Pode-se dizer que para nós, portugueses, a “bica” é um bem de primeira necessidade, tanto ou mais que o pão ou o leite. De acordo com números referentes ao ano de 2012, cada português bebia em média 2,5 “bicas” por dia, o que equivale a milhões de doses diárias, portanto pouco importa que não entrem em caixa os trocados de uma ou duas delas mal tiradas. Em Portugal quando se trata da “bica”, o cliente tem sempre razão, mesmo que continuemos a primar pela cordialidade e pelo bom senso, preferindo não insistir quando é notório que se está a “chover no molhado”. Por isso dificilmente se vê alguém a mandar para trás duas bicas de seguida – mesmo que a segunda esteja ainda pior que a primeira. Pode ser que se confunda este comportamento com resignação, ou mesmo falta de coragem de se impor com firmeza no momento de exigir um produto com qualidade, mas aqui a situação requer uma espécie de ponderação, da racionalização daquilo que o lado mais primitivista do nosso ego poderá interpretar como uma afronta à dignidade.
Após uma primeira reflexão, podemos concluir que a “bica“ mal tirada que foi posta à nossa e nos parece estar a chamar de “frouxo” alto e bom som, convidando a um acto irreflectido de revolta com recurso à barbárie tem afinal uma outra razão de ser. Pode ser apenas defeito da máquina, e se for esse o problema com toda a certeza que será detectado e resolvido a tempo de salvaguardar o bom nome daquele estabelecimento. Pode ser ainda devido à inexperiência do empregado, que ainda não está habituado a tirar “bicas”, ou ainda não domina a técnica. Talvez seja músico por vocação e e entenda mais de orgãos da Korg do que de máquinas de café da La Cimbali. Quem sabe se não queria estar ali a servir-nos a nós, que não conhece de lado nenhum, tratando-nos com uma deferência que não nos deve, e que nem consegue demonstrar condignamente, pois não está para aí virado. Se calhar a mãe é viúva e vive de uma pensão miserável, e está urgente necessitada de uma operação da qual depende a própria vida. E tantas vezes tudo que temos para lhe dizer são inanidades do tipo “ó maçarico, é assim que se tira uma bica?” ou “pedi uma italiana e trazes-me esta banheira? Olha que já tomei banho hoje”.

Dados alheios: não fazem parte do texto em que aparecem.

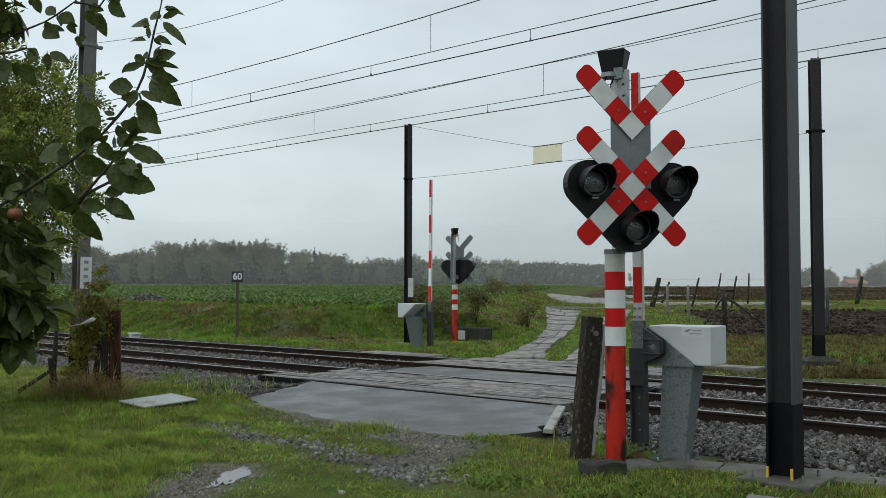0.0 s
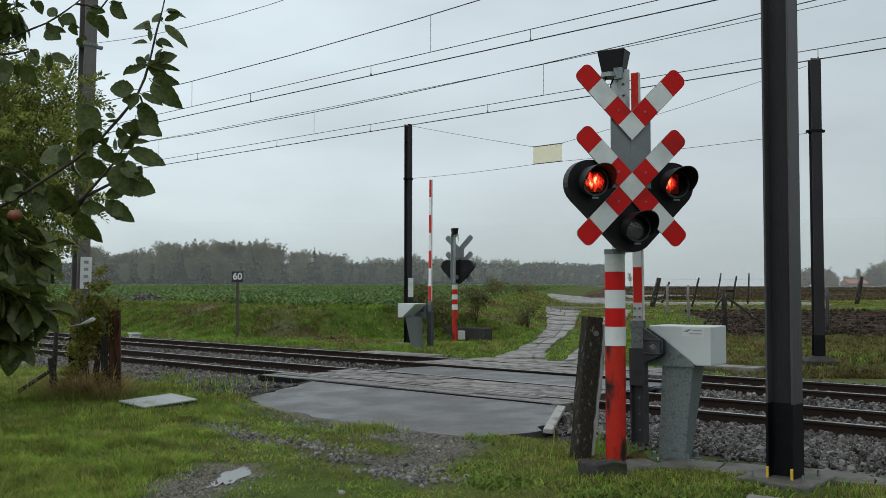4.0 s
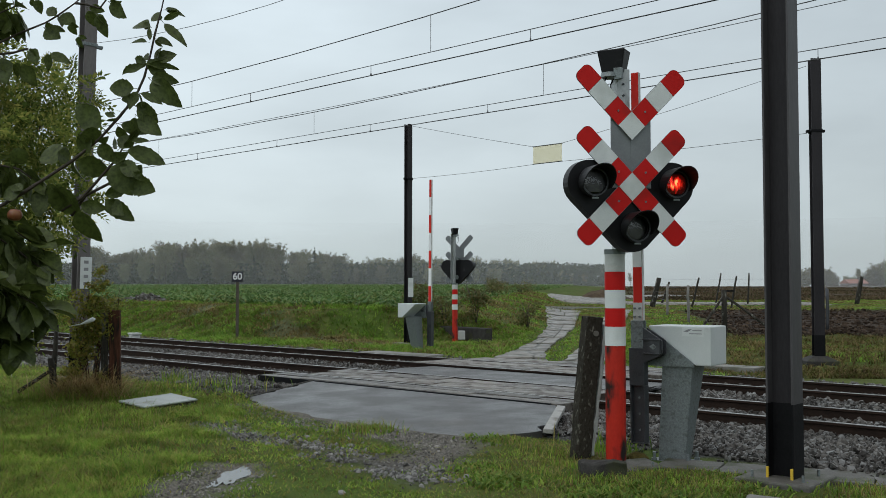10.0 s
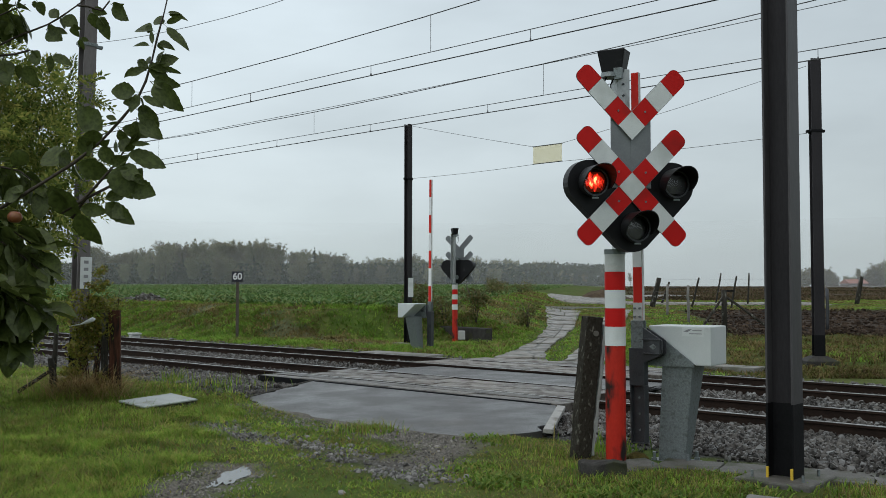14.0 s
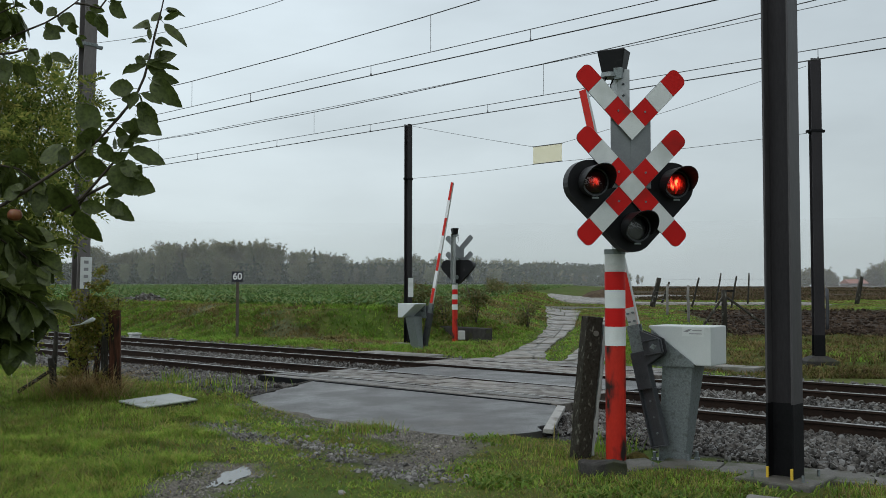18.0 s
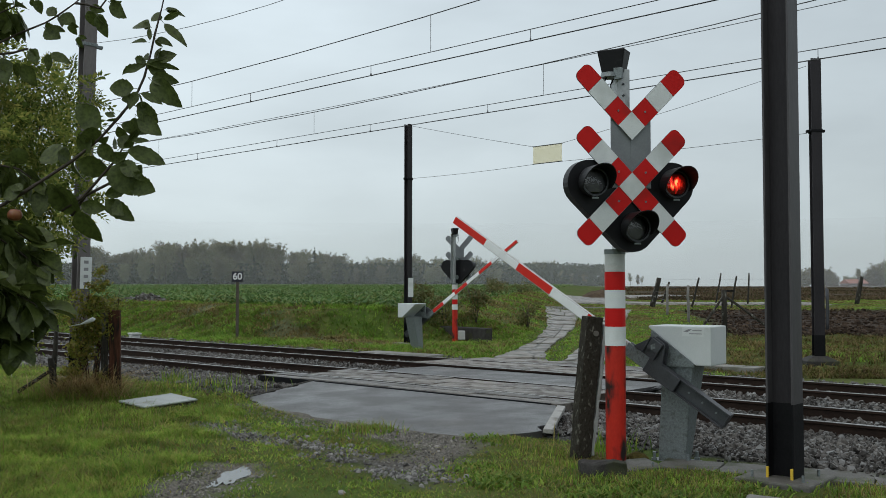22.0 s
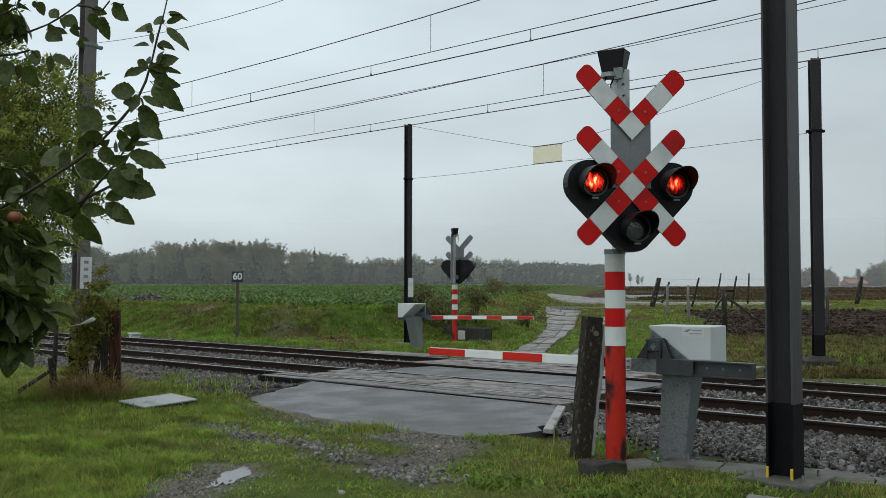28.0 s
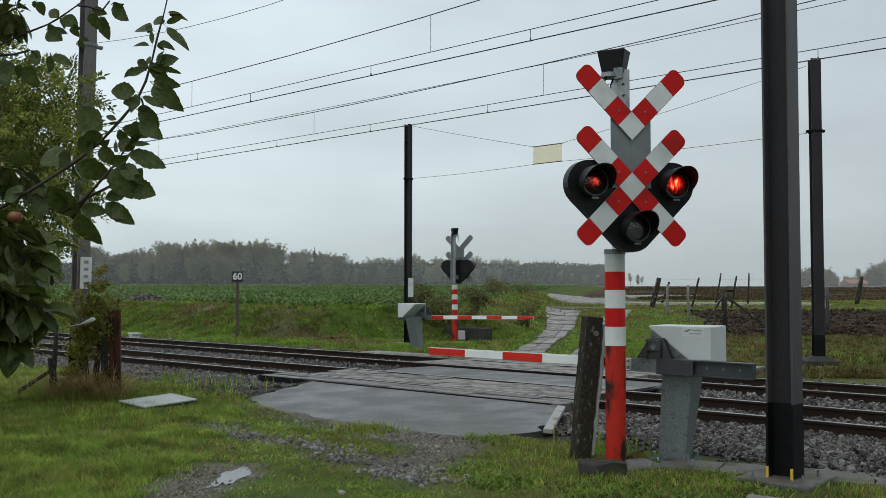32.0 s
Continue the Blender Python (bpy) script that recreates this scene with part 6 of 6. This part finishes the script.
def ivy_post():
    x, y = -5.30, 16.1
    ob = empty("fence_post", pose(x, y, -0.1, 0, 0, 12), "rotten reddish-brown timber fence post", "fence post")
    bm = bmesh.new()
    bm_box(bm, -0.085, 0.085, -0.07, 0.07, -0.1, 1.42, bevel=0.015)
    for v in bm.verts:
        v.co.x += 0.05 * max(0, 0.3 - v.co.z) + 0.012 * noise.noise(v.co * 9)
    part("timber", bm, M_REDWOOD, ob)
    bm = bmesh.new()
    bm_box(bm, -0.20, -0.10, -0.05, 0.04, 0.2, 1.38, bevel=0.012)
    part("split_timber", bm, M_OLDWOOD, ob, "dark split half of the post")
    # climber over it
    cl = empty("climber", pose(x - 0.32, y + 0.05, -0.1), "yellowing climbing plant tangled on an old fence", "climbing plant")
    r = np.random.default_rng(5)
    for k in range(14):
        bm = bmesh.new()
        a = r.uniform(-0.4, 0.25)
        bm_path(bm, [(a, r.uniform(-0.1, 0.1), 0), (a + r.uniform(-0.15, 0.15), r.uniform(-0.1, 0.1), 0.7), (a + r.uniform(-0.2, 0.2), r.uniform(-0.15, 0.1), 1.3 + r.uniform(-0.2, 0.5))], [0.012, 0.009, 0.004], 5)
        part("stem", bm, M_REDWOOD, cl)
    n_ = 22
    cen = np.stack([r.uniform(-0.35, 0.28, n_), r.uniform(-0.15, 0.1, n_), r.uniform(0.35, 1.75, n_)], 1)
    sprig = np.stack([r.uniform(-0.2, 0.25, 7), r.uniform(-0.1, 0.1, 7), r.uniform(1.75, 2.15, 7)], 1)
    v, f = leaf_cloud(np.concatenate([cen, sprig]), np.concatenate([r.uniform(0.10, 0.24, n_), r.uniform(0.05, 0.09, 7)]), 4200, 0.032)
    o = new("leaves", from_arrays("leaves", v, f, M_IVY))
    o.parent = cl
    # broken fence to its side
    fb = empty("broken_fence", pose(-6.25, 15.9, -0.1), "broken dark fence stake with a fallen rail", "fence")
    for pts, rad in ((((0.12, 0, -0.05), (0.05, 0, 0.35), (0.0, 0, 0.66)), 0.062), (((-0.55, 0.1, 0.12), (-0.25, 0.05, 0.3), (0.03, 0, 0.48)), 0.035)):
        bm = bmesh.new()
        bm_path(bm, pts, [rad, rad * 0.95, rad * 0.8], 7)
        part("stake" if rad > 0.04 else "rail", bm, M_OLDWOOD, fb)
    for px, pz in ((-6.02, 0.0), (-6.75, 0.05)):
        bm = bmesh.new()
        bm_path(bm, [(0, 0, -0.1), (0.03, 0, 0.5), (0.02, 0.02, 1.15)], [0.05, 0.045, 0.035], 7)
        tagged(part("fence_stake", bm, M_OLDWOOD, None, "", pose(px, 17.2, -0.1, 0, 3, 0)), "thin dark fence stake among dead stalks", "fence post")
    # pale dead branch beside the broken fence
    bm = bmesh.new()
    bm_path(bm, [(-0.35, 0, 0.0), (0.0, 0, 0.12), (0.14, 0, 0.22), (0.24, 0, 0.25)], [0.014, 0.014, 0.011, 0.004], 6)
    bm_path(bm, [(0.02, 0, 0.13), (0.10, -0.02, 0.04), (0.16, -0.02, -0.12)], [0.010, 0.008, 0.004], 6)
    tagged(part("dead_branch", bm, M_PALECONC, None, "", pose(-6.62, 15.0, 0.46)), "pale bare dead branch caught in the hedge", "branch")
    # scrap of white sheeting caught on a twig
    bm = bmesh.new()
    bm_path(bm, [(-0.28, 0, -0.07), (-0.1, 0, -0.04), (0.0, 0, 0.0), (0.09, 0, 0.035), (0.12, 0, 0.04)], [0.006, 0.010, 0.028, 0.036, 0.012], 8)
    tagged(part("plastic_scrap", bm, M_WHITE, None, "", pose(-5.46, 15.3, 1.16)), "white plastic scrap caught in the climbing plant", "plastic scrap")


ivy_post()


def puddle():
    bm = bmesh.new()
    pts = []
    for k in range(72):
        t = 2 * math.pi * k / 72
        r = 0.85 + 0.16 * math.sin(2 * t + 1) + 0.10 * math.sin(5 * t)
        r += 0.10 * math.sin(3 * t + 2) + 0.07 * math.sin(11 * t + 1) + 0.09 * math.sin(7 * t + 0.4) + 0.05 * math.sin(19 * t)
        pts.append((0.13 * r * math.cos(t) + 0.03 * math.sin(t), 0.66 * r * math.sin(t)))
    bm.faces.new([bm.verts.new((a, b, 0)) for a, b in pts])
    x, y = -2.0, 9.5
    tagged(part("puddle", bm, M_PUDDLE, None, "", pose(x, y, hz(x, y) + 0.027, 0, 0, 0)), "shallow rain puddle in a muddy wheel track", "puddle", kind="structure")


puddle()


# ---- apple tree beside the camera ----
def leaf_mesh(seed):
    """A broad, pointed, slightly folded leaf, one unit long, with a short stalk; it grows along x."""
    r = random.Random(seed)
    curl, fold = r.uniform(0.05, 0.45), r.uniform(0.1, 0.5)
    twist, bow = r.uniform(-0.5, 0.5), r.uniform(-0.15, 0.15)
    verts, faces = [], []
    n_ = 15
    for k in range(n_):
        t = k / (n_ - 1)
        if t < 0.16:
            w = 0.010
        else:
            q = (t - 0.16) / 0.84
            w = 0.285 * math.sin(math.pi * min(1.0, q ** 0.8)) ** 0.75 + 0.002
        w *= 1 + (0.045 if k % 2 else -0.03) + r.uniform(-0.05, 0.05)
        z = -curl * t * t + 0.015 * math.sin(9 * t)
        lift = fold * w * (1 + 0.3 * math.sin(7 * t + seed))
        tw = twist * t
        for side in (-1, 0, 1):
            verts.append((t, side * w * math.cos(tw) + bow * t * t, z + (lift + side * w * math.sin(tw)) * abs(side)))
    for k in range(n_ - 1):
        a = 3 * k
        faces += [(a, a + 1, a + 4, a + 3), (a + 1, a + 2, a + 5, a + 4)]
    return from_arrays("leaf", np.array(verts), np.array(faces), M_APPLELEAF, True)


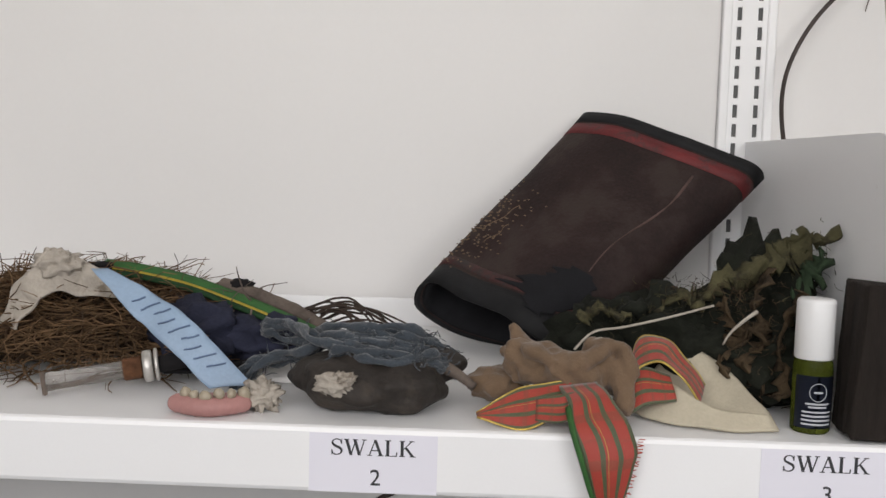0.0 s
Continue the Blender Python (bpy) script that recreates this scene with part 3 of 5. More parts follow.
def clear(name, colour, rough=0.02, ior=1.47, dirt=0.0, dirt_colour=(0.25, 0.23, 0.2)):
    m, tree, bsdf = nodes_of(name)
    bsdf.inputs["Base Color"].default_value = (*colour, 1)
    bsdf.inputs["Transmission Weight"].default_value, bsdf.inputs["IOR"].default_value = 1.0, ior
    bsdf.inputs["Roughness"].default_value = rough
    if dirt:
        n, link = tree.nodes, tree.links.new
        coord, t, r = n.new("ShaderNodeTexCoord"), n.new("ShaderNodeTexNoise"), n.new("ShaderNodeValToRGB")
        t.inputs["Scale"].default_value, t.inputs["Detail"].default_value, t.inputs["Roughness"].default_value = 70, 9, 0.75
        link(coord.outputs["Object"], t.inputs["Vector"]), link(t.outputs[0], r.inputs[0])
        r.color_ramp.elements[0].position, r.color_ramp.elements[1].position = 0.42, 0.66
        r.color_ramp.elements[0].color, r.color_ramp.elements[1].color = (dirt * 0.45,) * 3 + (1,), (min(1, dirt * 1.6),) * 3 + (1,)
        film, mixer = n.new("ShaderNodeBsdfDiffuse"), n.new("ShaderNodeMixShader")
        film.inputs[0].default_value = (*dirt_colour, 1)
        link(r.outputs[0], mixer.inputs[0]), link(bsdf.outputs[0], mixer.inputs[1]), link(film.outputs[0], mixer.inputs[2])
        link(mixer.outputs[0], n["Material Output"].inputs[0])
    return m


GLASS = clear("dusty_glass", (0.95, 0.96, 0.95), 0.03, 1.45, 0.33, (0.21, 0.20, 0.18))
GREEN_GLASS = clear("olive_green_glass", (0.35, 0.42, 0.06), 0.1, 1.2, 0.9, (0.075, 0.090, 0.015))
CLEAR_PLASTIC = clear("scratched_clear_plastic", (0.93, 0.92, 0.91), 0.06, 1.25, 0.22, (0.5, 0.47, 0.44))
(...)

No fim número de oportunidades que se dá um estabelecimento que desrespeite este ritual que mantém a maior parte da população activa de um país inteiro a salvo de um colpaso fica ao critério de cada um, se lhe dá mais jeito em termos de localização, ou pode ser que nem se importe se a “bica” está bem ou mal tirada, e se fosse mais fácil injectá-la na veia, era isso mesmo que fazia. Tanta coisa que se pode aprender com uma simples chávena de café. Posto isto dou comigo a pensar como seria o mundo se em tudo o que fazemos usassemos os ensinamentos transmitidos pelo frequente consumo da nossa “bica” – a preocupação com a qualidade, os estímulos sensoriais, a tal ponderaçāo perante a contrariedade que é ser servido de duas “bicas” mal tiradas, tudo valências que poderiam ser aplicados noutras funções do nosso dia-a-dia. Os antigos gregos tinham a Academia, e nós temos o café da esquina, com a vantagem de que as proposições epistemológicas contidas na “bica” são literalmente absorvidas num ambiente de solitude, propício à mais profunda introspecção, ou quem sabe a produção de uma ideia que possa mudar de uma vez só o rumo das nossas vidas. Um exemplo? E que tal Fernando Pessoa, para ilustrar as possibilidades de uma simples “bica”? Só é pena que não se tenha chegado ainda ao equilíbrio ideal: mandar para trás a “bica”, e ao mesmo tempo tentar entender as razões pelas quais foi mal tirada, nascida imperfeita sem que lhe seja dada uma chance de nos poder vir a inspirar.